On allègue qu’un Maroc anarchique est un mauvais voisin. A certains écarts, l’anarchie marocaine a, en effet, pour nous des inconvéniens ; elle gêne le développement de notre commerce ; elle rend plus fréquens des incidens fâcheux sur notre frontière. Mais ces inconvéniens n’ont qu’une secondaire importance auprès des énormes sacrifices et des responsabilités indéfinies que nous imposeraient l’occupation et la mise en tutelle par nous du Maroc. Les événemens même récens démontrent que, si l’on s’en remet aux autorités algériennes compétentes, les incursions des Marocains sur notre territoire peuvent aisément, à peu de frais, être prévenues ou contenues. Le gouverneur de l’Algérie, M. Jonnart, et le commandant militaire de la province d’Oran, le général Lyautey, deux excellens agens, chacun en sa sphère, si on ne leur eût pas enlevé, en cette circonstance, les pouvoirs qui leur étaient naturellement dévolus, eussent maintenu le calme sur la frontière algérienne. Actuellement, on impose aux Beni-Snassen un châtiment mérité ; des actes énergiques et légitimes de répression assureront la paix dans toute cette zone.

Si l’anarchie marocaine a pour nous quelques inconvéniens, est-on sûr qu’un Empire marocain bien ordonné et florissant ne pourrait pas, au point de vue politique, avoir, pour notre possession tranquille de l’Algérie et de la Tunisie, des périls d’une autre sorte ? Le supposé prospère Empire marocain exercerait une attraction sur toutes les populations arabes et kabyles de notre territoire ; il aurait une force de rayonnement, dont ne peut jouir l’Empire délabré du Chérif. Avons-nous un si manifeste intérêt à imposer par la force la civilisation matérielle et morale au Maroc ? Un Maroc rajeuni et modernisé pourrait jouer dans l’Afrique du Nord le rôle qui a si bien réussi au Piémont en Italie. Faut-il que les Européens renouvellent dans le Nord de l’Afrique la faute qu’ils ont manifestement commise en Asie ? Quand, voilà soixante ans environ, une escadre américaine força le Japon à s’ouvrir aux Occidentaux, les Etats-Unis ne pensaient sans doute pas qu’un jour ils se demanderaient si les flottes japonaises n’allaient pas attaquer leur propre territoire et prendre leurs colonies. Laissons les peuples, surtout les peuples vigoureux, vivre de leur vie. S’ils ne veulent pas de chemins de fer, n’allons pas les contraindre à nous en laisser construire sur leur territoire ; un demi-siècle après, nous pourrions amèrement le regretter.

La France possède un magnifique Empire en Afrique.
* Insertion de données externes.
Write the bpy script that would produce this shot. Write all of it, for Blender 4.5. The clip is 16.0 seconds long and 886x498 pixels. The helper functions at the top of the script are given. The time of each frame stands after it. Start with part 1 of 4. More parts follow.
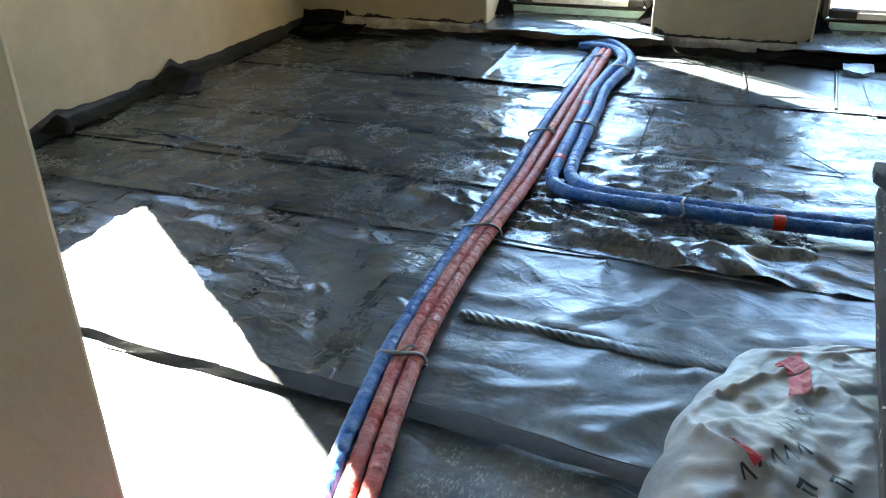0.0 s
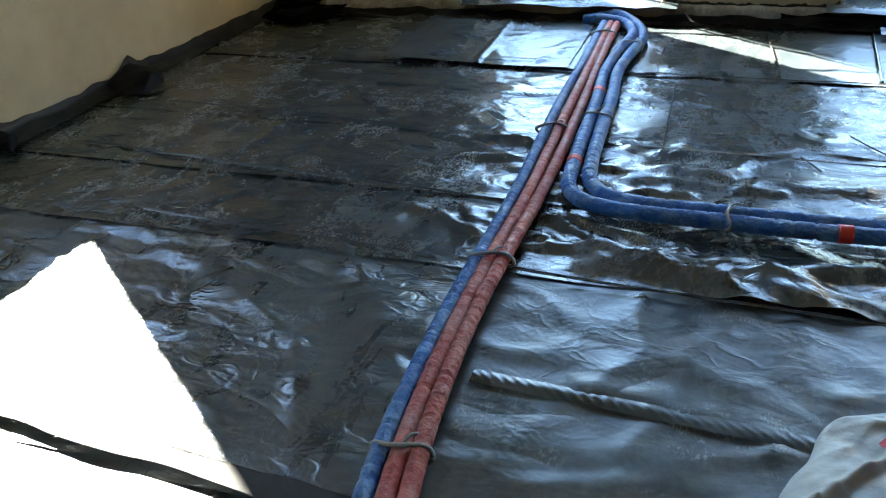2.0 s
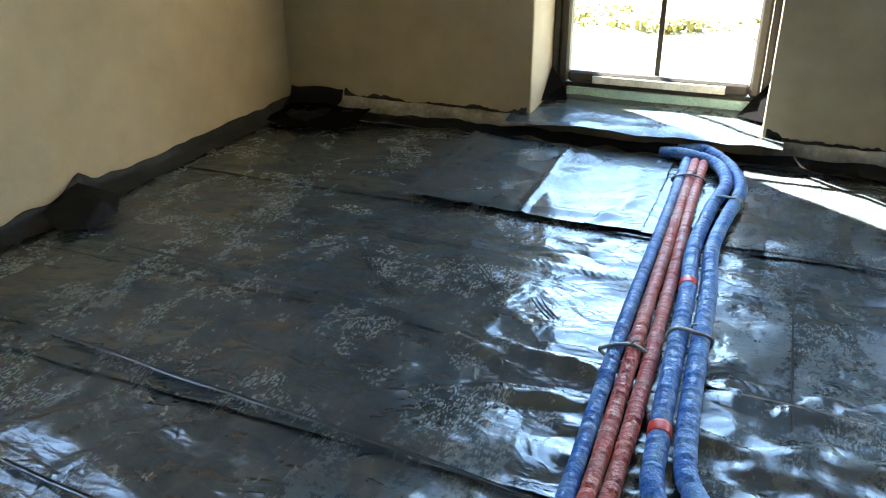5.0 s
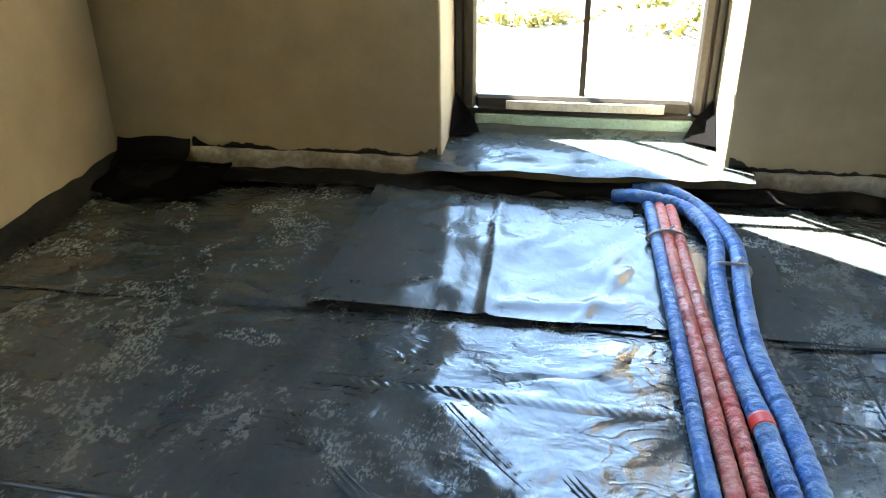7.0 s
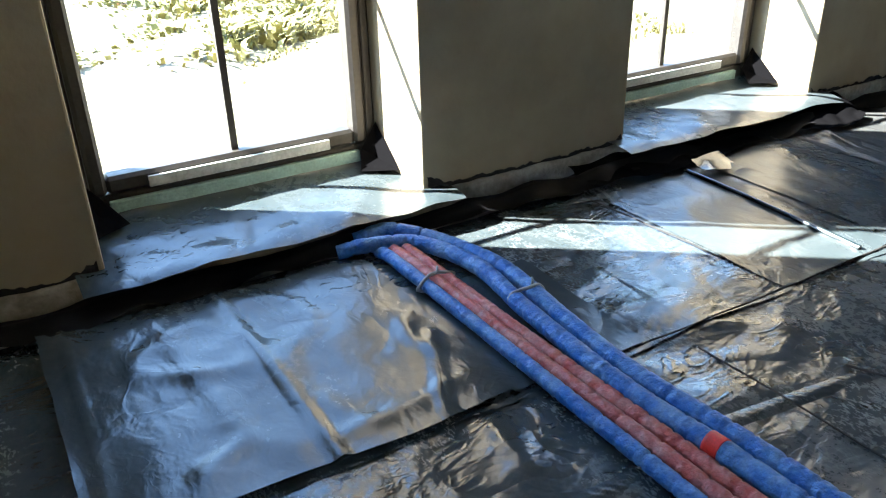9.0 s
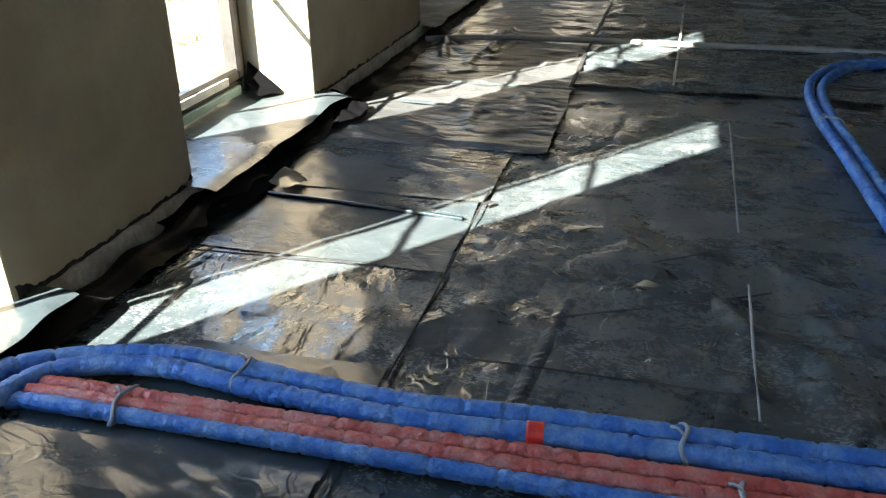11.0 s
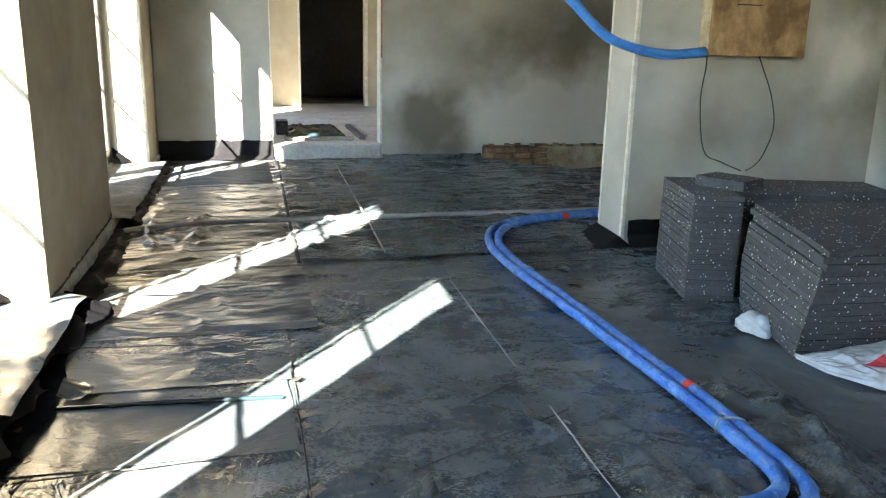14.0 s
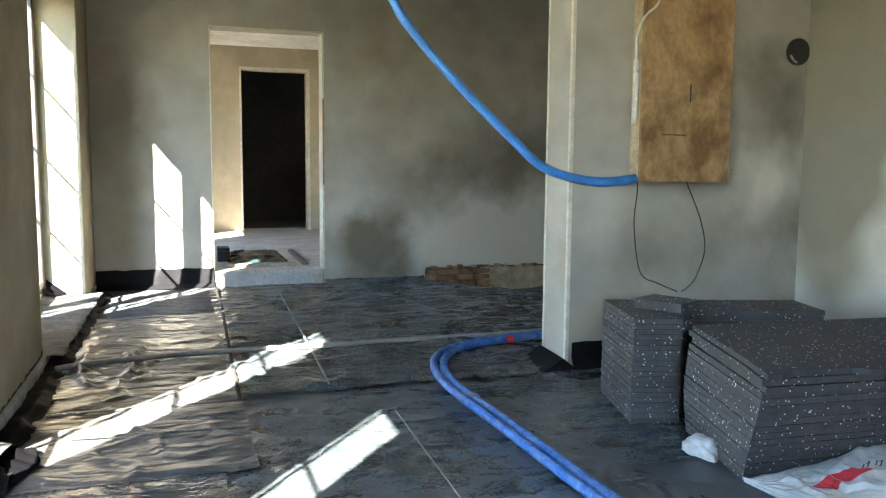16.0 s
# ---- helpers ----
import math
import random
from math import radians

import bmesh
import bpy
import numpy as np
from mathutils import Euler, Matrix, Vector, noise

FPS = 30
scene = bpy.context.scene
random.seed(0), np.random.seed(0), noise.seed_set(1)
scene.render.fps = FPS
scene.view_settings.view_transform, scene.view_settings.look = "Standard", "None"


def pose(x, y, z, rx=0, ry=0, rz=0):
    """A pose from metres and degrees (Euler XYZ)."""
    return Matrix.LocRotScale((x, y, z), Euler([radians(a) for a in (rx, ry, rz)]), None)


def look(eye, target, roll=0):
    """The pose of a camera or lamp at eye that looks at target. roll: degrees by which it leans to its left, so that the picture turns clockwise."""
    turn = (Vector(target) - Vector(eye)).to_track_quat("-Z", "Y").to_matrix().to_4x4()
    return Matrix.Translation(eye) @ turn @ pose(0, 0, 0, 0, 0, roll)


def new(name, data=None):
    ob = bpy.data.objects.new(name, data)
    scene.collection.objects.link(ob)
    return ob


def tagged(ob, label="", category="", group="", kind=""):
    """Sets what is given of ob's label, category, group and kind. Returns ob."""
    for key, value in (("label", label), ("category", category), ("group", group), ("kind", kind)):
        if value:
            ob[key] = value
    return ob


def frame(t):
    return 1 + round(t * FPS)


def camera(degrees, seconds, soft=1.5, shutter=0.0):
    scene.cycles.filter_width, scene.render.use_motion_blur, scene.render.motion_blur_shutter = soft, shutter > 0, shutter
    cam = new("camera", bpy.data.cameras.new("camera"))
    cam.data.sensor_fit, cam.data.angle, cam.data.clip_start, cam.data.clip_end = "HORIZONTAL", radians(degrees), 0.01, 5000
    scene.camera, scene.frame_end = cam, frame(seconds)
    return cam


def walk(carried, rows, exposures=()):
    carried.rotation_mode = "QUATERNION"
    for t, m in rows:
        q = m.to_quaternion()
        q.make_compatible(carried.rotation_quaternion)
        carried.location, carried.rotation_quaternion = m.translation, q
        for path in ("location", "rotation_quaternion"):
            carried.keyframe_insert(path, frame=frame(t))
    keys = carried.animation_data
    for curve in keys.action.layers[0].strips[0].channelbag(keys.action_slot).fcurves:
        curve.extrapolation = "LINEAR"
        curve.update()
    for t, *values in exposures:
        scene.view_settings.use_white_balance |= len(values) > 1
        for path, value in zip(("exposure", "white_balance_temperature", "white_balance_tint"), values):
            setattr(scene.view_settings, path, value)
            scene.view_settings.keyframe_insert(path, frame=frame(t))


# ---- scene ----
cam = camera(58.0, 16.0, soft=1.15)
PATH = [
    (0, (0.064, 1.877, 1.026), (-0.55, 3.543, 0.106), -0.7),
    (0.5, (0.13, 1.952, 1.017), (-0.688, 3.535, 0.109), -1.2),
    (1, (0.114, 2.007, 0.996), (-0.769, 3.545, 0.07), -1.9),
    (1.5, (0.044, 2.11, 0.995), (-0.732, 3.683, 0.035), -2.4),
    (2, (-0.08, 2.25, 0.992), (-0.677, 3.883, 0.004), -3.2),
    (2.5, (-0.134, 2.352, 0.978), (-0.667, 4.006, -0.011), -2.5),
    (3, (-0.125, 2.552, 0.996), (-0.697, 4.214, 0.041), -1.0),
    (3.5, (-0.107, 2.703, 0.997), (-0.717, 4.365, 0.065), -0.9),
    (4, (-0.15, 2.826, 0.987), (-0.803, 4.485, 0.079), -1.1),
    (4.5, (-0.252, 2.994, 0.999), (-0.943, 4.659, 0.133), -0.7),
    (4.7, (-0.286, 3.041, 1.002), (-0.996, 4.703, 0.144), -0.5),
    (6.8, (-0.804, 3.697, 1.046), (-1.167, 5.434, 0.123), -0.4),
    (7, (-0.863, 3.756, 1.019), (-1.144, 5.513, 0.106), -0.6),
    (7.5, (-1.059, 3.881, 1.049), (-1.091, 5.645, 0.107), -1.8),
    (8, (-1.156, 4.028, 1.01), (-0.909, 5.801, 0.118), -2.3),
    (8.5, (-1.285, 4.17, 0.99), (-0.67, 5.856, 0.108), -1.8),
    (9, (-1.419, 4.299, 0.992), (-0.514, 5.84, 0.094), -1.4),
    (9.5, (-1.478, 4.466, 0.957), (-0.326, 5.84, 0.07), -1.5),
    (10, (-1.534, 4.623, 1.001), (-0.105, 5.706, 0.115), -1.4),
    (10.2, (-1.558, 4.66, 1.009), (-0.034, 5.598, 0.116), -1.3),
    (12.3, (-1.66, 5.204, 0.999), (0.168, 5.176, 0.188), -0.2),
    (12.5, (-1.664, 5.237, 1.011), (0.17, 5.136, 0.219), -0.4),
    (13, (-1.707, 5.349, 1.029), (0.133, 5.062, 0.3), -0.3),
    (13.5, (-1.797, 5.422, 1.06), (0.06, 5.03, 0.43), 0.2),
    (14, (-1.843, 5.444, 1.093), (0.036, 4.974, 0.594), 1.3),
    (14.5, (-1.852, 5.448, 1.108), (0.035, 4.923, 0.706), 1.6),
    (15, (-1.85, 5.444, 1.124), (0.045, 4.898, 0.788), 1.1),
    (15.5, (-1.852, 5.453, 1.136), (0.043, 4.875, 0.861), 0.9),
    (16, (-1.837, 5.438, 1.147), (0.055, 4.826, 0.937), 0.5),
]
EXPOSURES = [(0, 5.01, 6350, 6), (0.6, 5.06, 6350, 5), (1.0, 4.83, 6330, 5), (1.5, 4.68, 6350, 4), (2.5, 4.33, 6450, 4), (3.5, 4.79, 6390, 4), (4.5, 4.99, 6440, 4), (7, 5.21, 6900, 6), (8, 4.87, 6550, 5), (8.5, 4.22, 6150, 7), (9, 4.12, 6000, 8), (10, 3.44, 6190, 9), (12.5, 5.11, 6790, 9), (14, 5.04, 6600, 10), (16, 4.98, 6400, 10)]
walk(cam, [(t, look(eye, target, roll)) for t, eye, target, roll in PATH], EXPOSURES)

# ---- light ----
SUN_EL = radians(36.4)
SUN_AZ = Vector((-0.786, 0.618, 0)).normalized()
to_sun = SUN_AZ * math.cos(SUN_EL) + Vector((0, 0, math.sin(SUN_EL)))
world = bpy.data.worlds.new("sky_world")
scene.world = world
world.use_nodes = True
wn = world.node_tree
sky = wn.nodes.new("ShaderNodeTexSky")
sky.sky_type = "NISHITA"
sky.sun_disc = False
sky.air_density, sky.dust_density, sky.ozone_density = 1.0, 0.05, 1.2
sky.sun_elevation = SUN_EL
sky.sun_rotation = math.atan2(SUN_AZ.x, SUN_AZ.y) % (2 * math.pi)
wn.links.new(sky.outputs[0], wn.nodes["Background"].inputs[0])
wn.nodes["Background"].inputs[1].default_value = 0.098
sun_data = bpy.data.lights.new("sun", "SUN")
sun_data.energy, sun_data.angle, sun_data.color = 5.0, radians(0.5), (1.0, 0.925, 0.815)
sun = new("sun", sun_data)
sun.matrix_world = look(to_sun * 30, (0, 0, 0))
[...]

A vrai dire, le lot africain français, si l’on met à part l’Egypte, est de beaucoup le plus beau lot de cette partie du monde. Sachons nous en contenter et le bien exploiter ; il suffit à toutes nos facultés colonisatrices qui, étant donné surtout la stagnation de notre population, sont loin d’être indéfinies. Nos officiers, aidés de quelques savans civils, font une œuvre merveilleuse d’exploration dans ces immenses territoires, injustement dédaignés, qui séparent l’Algérie et la Tunisie du Soudan. Sachons unir notre Empire africain, en faire un tout, joindre l’Afrique Intérieure à l’Afrique du Nord. Nous avons là une œuvre superbe à accomplir. Ne dispersons pas nos forces et nos ressources ; la colonisation française a devant elle, sur le continent africain, un champ immense qui absorbera toute son activité pendant tout le cours de ce siècle, et plus encore. Sachons nous borner, possédant déjà des immensités. La dispersion ne peut qu’être une cause d’affaiblissement aujourd’hui et peut-être, demain, de désagrégation.


PAUL LEROY-BEAULIEU.

  1. Ismaël Hamet, officier-interprète principal à l’État-major de l’armée, les Musulmans français du nord de l’Afrique, Armand Colin, 1906.
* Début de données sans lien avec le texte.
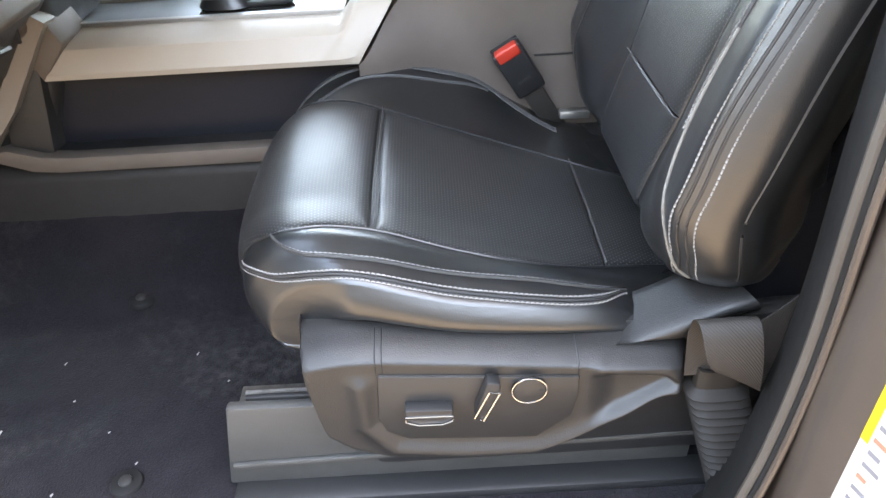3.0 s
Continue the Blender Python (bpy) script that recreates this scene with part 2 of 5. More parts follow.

  2. Ismaël Hamet, op. cit., p. 106 et 107.
  3. Ismaël Hamet, op. cit., p. 115 et 119.
  4. On peut se reporter sur ce point, soit à notre ouvrage : l’Algérie et la Tunisie, 2e édition, soit à notre Colonisation chez les peuples modernes, 6e édition.
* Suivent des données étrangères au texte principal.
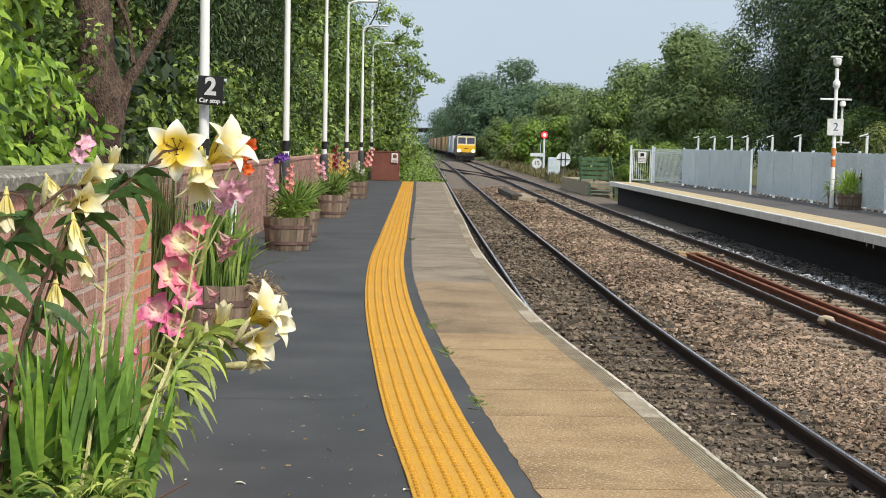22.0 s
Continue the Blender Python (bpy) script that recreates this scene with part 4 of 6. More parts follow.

  5. Statistique générale de l’Algérie pour l’année 1887, pour les années 1897, 1898 et 1899, page 220 pour l’année 1904, page 232.
  6. Rapport au président de la République sur la situation de la Tunisie. — Statistique générale de la Tunisie en 1906, Tunis, 1907, p. 56.
  7. The Staterman’s Yearbook, 1907, page 1222.